The London Marathon took a lot out of me. In particular, the vegan diet really ruined my eating out!
So, once the marathon was over, I went BIG.
One of my favourite foodies, @anicaparmar, held her birthday party at Street Feast, Dalston.
After a 30 minute queue to get in
I headed straight to @Smokestak for some of their legendary smoked goods.
(LOOK AT THAT BRISKET!)
Gutted to find out that their USDA beef rib (or as the kid in front of me called it, USEDA beef rib) was sold out, I opted for the second best option:
The pork ribs were everything you could hope for – smokey, sticky and melt-in-mouth tender. The perfect start to my street feast.
Having finished my starter, I headed to @rolawala for some “twisted Indian Food”:
I was rewarded for choosing the vegetarian dish (beetroot dal, topped with paneer and sitting on a crisp flatbread), which was surprisingly refreshing.
After a round of gin at @ginstore, home of 44 different types of gin,
I had a quick scout around to find my next pitstop
when the crunchy nut fried chicken @breddostacos caught my attention:
It tasted even better than it looked (it looked so good, at least 10 people asked me where I got it from!). The slight sweetness of the crunchy nut coating really complemented the spicy mayo and the perfectly cooked chicken.

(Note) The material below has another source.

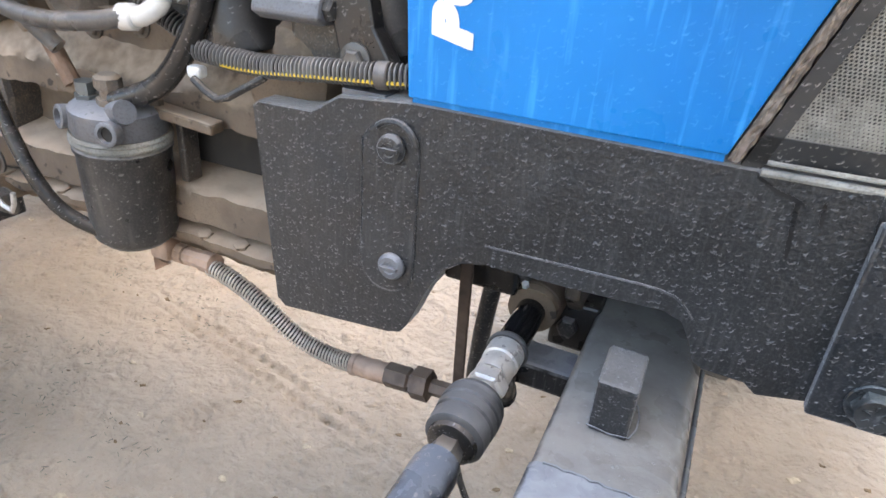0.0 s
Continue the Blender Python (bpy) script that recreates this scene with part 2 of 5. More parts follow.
m_union = mat("pale_rust_union", (0.33, 0.21, 0.145), 0.7, var=0.4, scale=60, up=0.6, film=0.5, dust=(0.56, 0.43, 0.34), bump=0.5)
m_collar = mat("black_oily_casting", (0.011, 0.0105, 0.0105), 0.32, up=0.3, film=0.15, film_col=(0.07, 0.06, 0.052), dust=(0.14, 0.13, 0.12), bump=0.4, bump_scale=90, grain=0.15, speck=0.6, dense=0.25)
m_darkrust = mat("dark_rusted_steel", (0.085, 0.055, 0.04), 0.6, var=0.4, scale=60, up=0.5, film=0.4, film_col=(0.17, 0.12, 0.085), dust=(0.28, 0.22, 0.17), bump=0.5)
m_boss = mat("earthy_black_casting", (0.012, 0.011, 0.0105), 0.5, up=0.25, film=0.6, film_col=(0.042, 0.034, 0.028), dust=(0.13, 0.115, 0.10), bump=0.7, bump_scale=60, speck=0.6, dense=0.2, speck_scale=120.0)
m_boot = mat("black_boot_rubber", (0.04, 0.041, 0.043), 0.5, up=0.45, film=0.4, film_col=(0.14, 0.135, 0.13), dust=(0.25, 0.25, 0.25), bump=0.3)
# blue in the upward dust is skylight put into the colour
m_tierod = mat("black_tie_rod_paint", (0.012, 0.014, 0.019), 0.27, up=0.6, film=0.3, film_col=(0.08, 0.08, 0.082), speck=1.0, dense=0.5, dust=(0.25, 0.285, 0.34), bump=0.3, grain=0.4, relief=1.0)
m_silverbar = mat("silver_footboard_paint", (0.3, 0.32, 0.35), 0.45, metal=0.2, var=0.15, film=0.3, up=0.4)
m_plate = mat("pale_steel_plate", (0.42, 0.46, 0.52), 0.35, metal=0.3, var=0.12, film=0.25, dust=(0.4, 0.37, 0.33), bump=0.15)
m_brownmud = mat("mud_coated_rubber", (0.13, 0.078, 0.045), 0.9, var=0.5, scale=14, film=0.4, dust=(0.27, 0.185, 0.115), bump=0.6)
# green on upward faces is rub and teal reflection in one colour
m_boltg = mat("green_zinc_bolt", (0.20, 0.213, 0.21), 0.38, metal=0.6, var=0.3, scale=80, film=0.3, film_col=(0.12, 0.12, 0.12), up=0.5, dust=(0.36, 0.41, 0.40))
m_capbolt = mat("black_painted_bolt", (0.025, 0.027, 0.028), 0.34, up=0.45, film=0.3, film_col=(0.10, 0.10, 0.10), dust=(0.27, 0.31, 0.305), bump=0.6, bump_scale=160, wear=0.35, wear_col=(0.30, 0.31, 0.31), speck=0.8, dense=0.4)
m_bolt = mat("dark_bolt_steel", (0.09, 0.088, 0.085), 0.45, metal=0.6, var=0.3, scale=80, up=0.5, film=0.3)
m_glass = glass_material()
m_reflector = mat("lamp_reflector", (0.82, 0.82, 0.81), 0.16, metal=1.0, var=0.08, scale=40, film=0.25, dust=(0.6, 0.59, 0.56), bump=0.05)
m_insert = mat("pale_dusty_plate", (0.56, 0.55, 0.52), 0.42, metal=0.2, var=0.2, scale=9, film=0.5, dust=(0.60, 0.54, 0.46), bump=0.25, grain=0.4)
m_twig = mat("dry_twig", (0.2, 0.14, 0.08), 0.9, var=0.4, scale=50)
m_leaf = mat("dry_leaf", (0.5, 0.42, 0.30), 0.85, var=0.3, scale=60)
m_grass = mat("dry_dark_grass", (0.25, 0.235, 0.18), 0.9, var=0.5, scale=60)
m_stone = mat("pebble", (0.42, 0.35, 0.27), 0.9, var=0.35, scale=40, bump=0.4)


def sand_material():
    m = mat("trodden_sand", (0.447, 0.372, 0.290), 0.95, var=0.12, scale=2.2, bump=0.0)
    nt = m.node_tree
    n, lk = nt.nodes.new, nt.links.new
    b = nt.nodes["Principled BSDF"]
    old = b.inputs["Base Color"].links[0].from_socket
    tc = n("ShaderNodeTexCoord")
    cur = old
    # the dark spots also replace soft shade between clods
    for s, lo, hi, amt, colr in ((6.0, 0.5, 0.7, 0.22, (0.38, 0.31, 0.24)), (70.0, 0.55, 0.75, 0.3, (0.56, 0.475, 0.38)),
                                 (24.0, 0.62, 0.70, 0.34, (0.29, 0.24, 0.18)), (110.0, 0.60, 0.70, 0.34, (0.30, 0.24, 0.18)), (260.0, 0.60, 0.72, 0.25, (0.32, 0.26, 0.20))):
        q = n("ShaderNodeTexNoise")
        q.inputs["Scale"].default_value, q.inputs["Detail"].default_value = s, 7.0
        lk(tc.outputs["Object"], q.inputs["Vector"])
        r = n("ShaderNodeMapRange")
        r.inputs["From Min"].default_value, r.inputs["From Max"].default_value, r.inputs["To Max"].default_value = lo, hi, amt
        lk(q.outputs["Fac"], r.inputs["Value"])
        x = n("ShaderNodeMix")
        x.data_type = "RGBA"
        lk(r.outputs["Result"], x.inputs["Factor"])
        lk(cur, x.inputs[6])
        x.inputs[7].default_value = (*colr, 1)
        cur = x.outputs[2]
    # darker scuffs and trodden marks; ridge shading and tractor shade are painted in too
    for rot, sc, lo, hi, amt in ((0.6, (14.0, 34.0, 20.0), 0.60, 0.72, 0.22), (0.1, (3.0, 4.2, 3.0), 0.50, 0.66, 0.20), (0.5, (1.1, 1.5, 1.0), 0.46, 0.62, 0.09)):
        mp = n("ShaderNodeMapping")
        mp.inputs["Rotation"].default_value = (0, 0, rot)
        mp.inputs["Scale"].default_value = sc
        lk(tc.outputs["Object"], mp.inputs["Vector"])
        q = n("ShaderNodeTexNoise")
        q.inputs["Scale"].default_value, q.inputs["Detail"].default_value, q.inputs["Distortion"].default_value = 1.0, 5.0, 1.2
        lk(mp.outputs["Vector"], q.inputs["Vector"])
        r = n("ShaderNodeMapRange")
        r.inputs["From Min"].default_value, r.inputs["From Max"].default_value, r.inputs["To Max"].default_value = lo, hi, amt
        lk(q.outputs["Fac"], r.inputs["Value"])
        x = n("ShaderNodeMix")
        x.data_type = "RGBA"
        lk(r.outputs["Result"], x.inputs["Factor"])
        lk(cur, x.inputs[6])
        x.inputs[7].default_value = (0.27, 0.215, 0.155, 1)
        cur = x.outputs[2]
    lk(cur, b.inputs["Base Color"])
    h1 = n("ShaderNodeTexNoise")
    h1.inputs["Scale"].default_value, h1.inputs["Detail"].default_value = 45.0, 9.0
    lk(tc.outputs["Object"], h1.inputs["Vector"])
    bp = n("ShaderNodeBump")
    bp.inputs["Strength"].default_value, bp.inputs["Distance"].default_value = 1.0, 0.018
    h2 = n("ShaderNodeTexNoise")
    h2.inputs["Scale"].default_value, h2.inputs["Detail"].default_value, h2.inputs["Distortion"].default_value = 13.0, 3.0, 0.8
    lk(tc.outputs["Object"], h2.inputs["Vector"])
    hs = n("ShaderNodeMath")
    hs.operation = "MULTIPLY_ADD"
    lk(h2.outputs["Fac"], hs.inputs[0])
    hs.inputs[1].default_value = 1.6
    lk(h1.outputs["Fac"], hs.inputs[2])
    lk(hs.outputs[0], bp.inputs["Height"])
    lk(bp.outputs["Normal"], b.inputs["Normal"])
    b.inputs["Specular IOR Level"].default_value = 0.15
    return m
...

Given the constant queues @you_doughnut, it was unsurprising that their famous salt caramel sauce had sold out. Opting for a medium (it was huge!) with strawberry and lime sauce and all the toppings:
Seriously, if you get the chance, go and visit Street Feast. You won’t regret it
Summer time means BBQ. Normally, I would head to Pitt Cue. However, having heard great things about Berber & Q, I headed over to Haggerston with a couple of South Africans
To ensure that I got my BBQ fix, I ordered almost everything from the menu:
including the growler, a 1.7 litre specialty beer (very, very drinkable!)
My favourite dishes were the spiced pork belly, the hand pulled lamb and the wonderfully innovative cauliflower schwarma. The beef rib, however, was a bit dry and required constant dipping in the house sauce.
On a side note, the toilets at Berber and Q are very cool! Not only is there a distinct Turkish theme, Turkish radio also plays whilst you go about your business!
Having heard that Koya was closing down (sad times) I headed down to Soho with HS and Chowdberry. However, other people seemed to have the same idea as the queue was insane!
We went to Koya bar instead and were not disappointed:
I opted for the chilled Hiyashi Udon with fried and raw garlic mustard and sesame sauce:
So simple, yet so effective! Perfect for a summers evening
Working in Moorgate has its benefits. In addition to the newly opened Broadgate circle, which houses the wonderful Franco Manca, Shoryu and José Pizarro, food pop-ups in the area start all the time!
The most recent addition is @thehungrydonkey, which was handing out free souvlaki wraps to its social media followers. Not one to miss a free lunch, I headed over to see what they were all about.
Before I had even walked in, the delicious scent of roasting meat was already filling my nose!
The friendly waitress convinced me to try the unusual boar/pork sausage option, which I supplemented with a slice of manouri cheesecake for dessert:
The soft (yet crisp) flatbread housed a smokey – almost gamey – sausage, sweet cherry tomatoes and slices of red onion, all smothered in a paprika mayo. The manouri cheesecake was brilliant! Manouri cheese, a by product of making feta cheese, has a deeply creamy texture and is ever so slightly savoury – making it the perfect partner for the sweet and crunchy biscuit base.
The Hungry Donkey is a great addition to the lunch scene in Moorgate and I’m already looking forward to trying the galaktoboureko next week!
Playing with Simba for a couple of days:
Trying out the new climbing wall from the Arch Climbing Wall:
Particularly impressed with the “tunnel” and the parkour style training area.
Another meal at the Regency
God I love the chilli mogo here!
Decapitating Colin the Caterpillar….
Climbing at Mile End:
The routes here are, for me, more challenging and dynamic than those at The Arch.